We have seen that the seizure in this case was recorded at forty minutes past one o’clock, upon January 26, 1899. It is not denied that the effect was the same as if the property had been taken, as it would have been in the country parishes, into the actual, physical, possession of the sheriff. It is admitted, that, as between seizing creditors, the law favors the vigilant, and that the first in point of time, whether it be days, or hours, or minutes, obtains a preference over those who are later. It is said, however, that -a creditor who seizes in the morning, takes absolutely nothing, as against a prior purchaser who records his act of purchase in the afternoon, whilst the property is in the hands of the sheriff.

But, if the seizure by one creditor is good as against a subsequent seizure by another creditor, why should it not be good as against a purchaser to whom no delivery has been made, or can be made? By the express terms of the law, the seizure takes effect at the moment that it is made; whilst in regard to sales, the law reads: .

“All sales, contracts and judgments, affecting immovable property, “ which shall not be so recorded, shall be utterly null and void, except “ between the parties thereto. The recording may be made at any time,» “ but shall only affect third persons from the time of the recording. “ The recording shall have effect from the time when the act is deposited in the proper office, and indorsed by the proper officer.” C. C. 2266.

In Summers & Brannins vs. Clark, 30th Ann. 436, the article cited was applied in a case where leased property, situated in New Orleans, was seized under execution, and the seizing creditor claimed the rents, though the lessee, holding under an unrecorded lease, had bound himself for the same by negotiable promissory notes, which he had delivered to the lessor, and which were outstanding. It was held, that the lease not having been recorded, as required by C. C. 2264, was null and void as to third persons, as provided by Article 2266, and that the lessee was bound to the seizing creditor for the rents.

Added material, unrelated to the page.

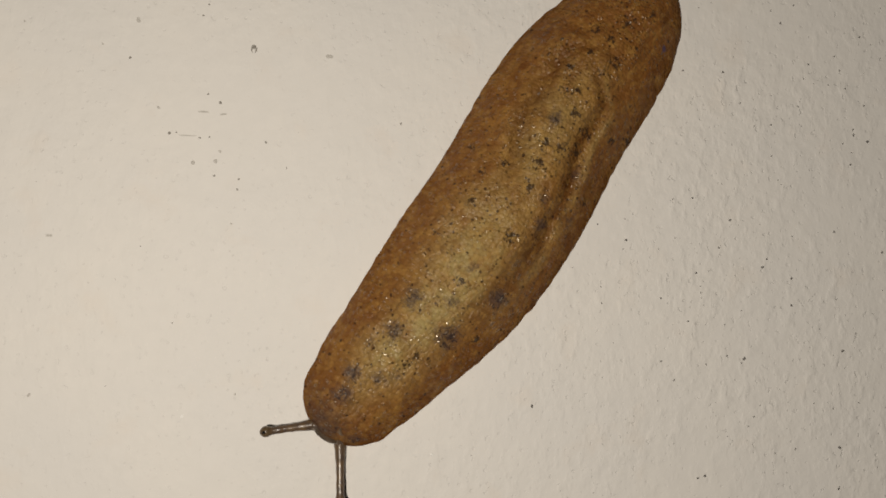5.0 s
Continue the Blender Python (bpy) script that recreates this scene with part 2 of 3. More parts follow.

This court said: “If a vendee in such case can, by seizure, be deprived of possession and enjoyment under his purchase, why not a lessee? If, in such a case, it is no defense that the vendee has paid the *140price, why should it be that the lessee has paid the rent? The principies involved in the two cases are the same, and by no means novel.”

At page 440, upon application for rehearing, the suggestion was considered that the article referred to, had been incorporated as new law in the Code of 1870, and it was held that this did not affect the conclusions as announced in the original opinion, which were, accordingly affirmed.

It will be observed that, by Article 2266, the sale takes effect as against third persons, from the “time,” and not from the “day” or. “date” of the registry, so that, if it could be supposed that the use of the latter words would make a difference in a case such as this, the question must be regarded as settled by the use of the word “time” in the later enactment.

The opponent alleges that it had purchased the property in question before the attachment, but it does not allege that there had been any delivery. Upon the contrary, the allegation upon the subject is, that the[ “sheriff has attached and taken into his possession, the following described property,” etc. The opposition is, therefore, in the nature of a petitory action in which the plaintiff must recover upon the strength of the title exhibited by him. In any aspect of the case, the burden of proof rests upon the opponent to show that, not only as to its vendor, but as to the plaintiff in attachment, the property in the possession of the sheriff belonged to it at the moment of the seizure. Harper vs. Bank, 15th Ann. 135; State vs. Bank, 20 Ann. 468; Williams vs. Hefner, 30 Ann. 1193.

And, inasmuch as registry is necessary in order to establish title in real estate, as against third persons, the burden rests upon the opponent to show, affirmatively, that, the title under which it claims was duly registered before the plaintiff acquired possession by seizure. It is not pretended that this has been done.

It appears from the evidence that the act of sale, upon which the opponent relies, was executed January 21, 1899, but that the parties thereto failed to reach a conclusion as to which of them should pay the internal revenue tax, amounting to $160, so that the matter remained in abeyance until January 26, the day upon which the attachment was levied. Whether the question of the payment of the tax was settled, and the act was then registered before the registry of the seizure, or afterwards, does not appear.

It is clear, however, that the time at which the revenue stamps were affixed, and at which the act was sent to the conveyance office, and *141received and indorsed by the register, are matters that are within the cognizance of the opponent, rather than of the attaching creditor, and that the burden of proof upon the subject rests upon the former. Greenleaf on Ev., Sec. 29; Bowman vs. McElroy & Bradford, 15th Ann. 663; Ridgely, Blair & Co. vs. Gill, 15th Ann. 509.

Beyond this, there is no other evidence than the declaration contained in the act of sale, that the purchaser has paid any part of the purchase price, or that it will lose anything by the seizure. And, in view of the admission that the question of the revenue stamps remained open until January 26th, it seems hardly probable that any payment was made before that time. Upon the other hand, if the purchase price was paid onj the date last mentioned, and after the seizure, the purchaser did a very imprudent thing, and has only itself to blame; for, it is shown that the certificate of mortgages, attached to the act of sale, bore neither date nor signature when the act was registered; and it has been stated, in argument, without contradiction, that it had been issued more than a month before, and was eventually dated January 21, 1899.

What difference, if any, it would have made if the sale to the opponent, though recorded after the seizure by attachment, had been recorded within forty-eight hours after the passage of the act, as provided by C. C. 2255, is a question which does not arise.

Eor these reasons, we are of opinion that there is no error in the judgment appealed from, and it is, accordingly, affirmed.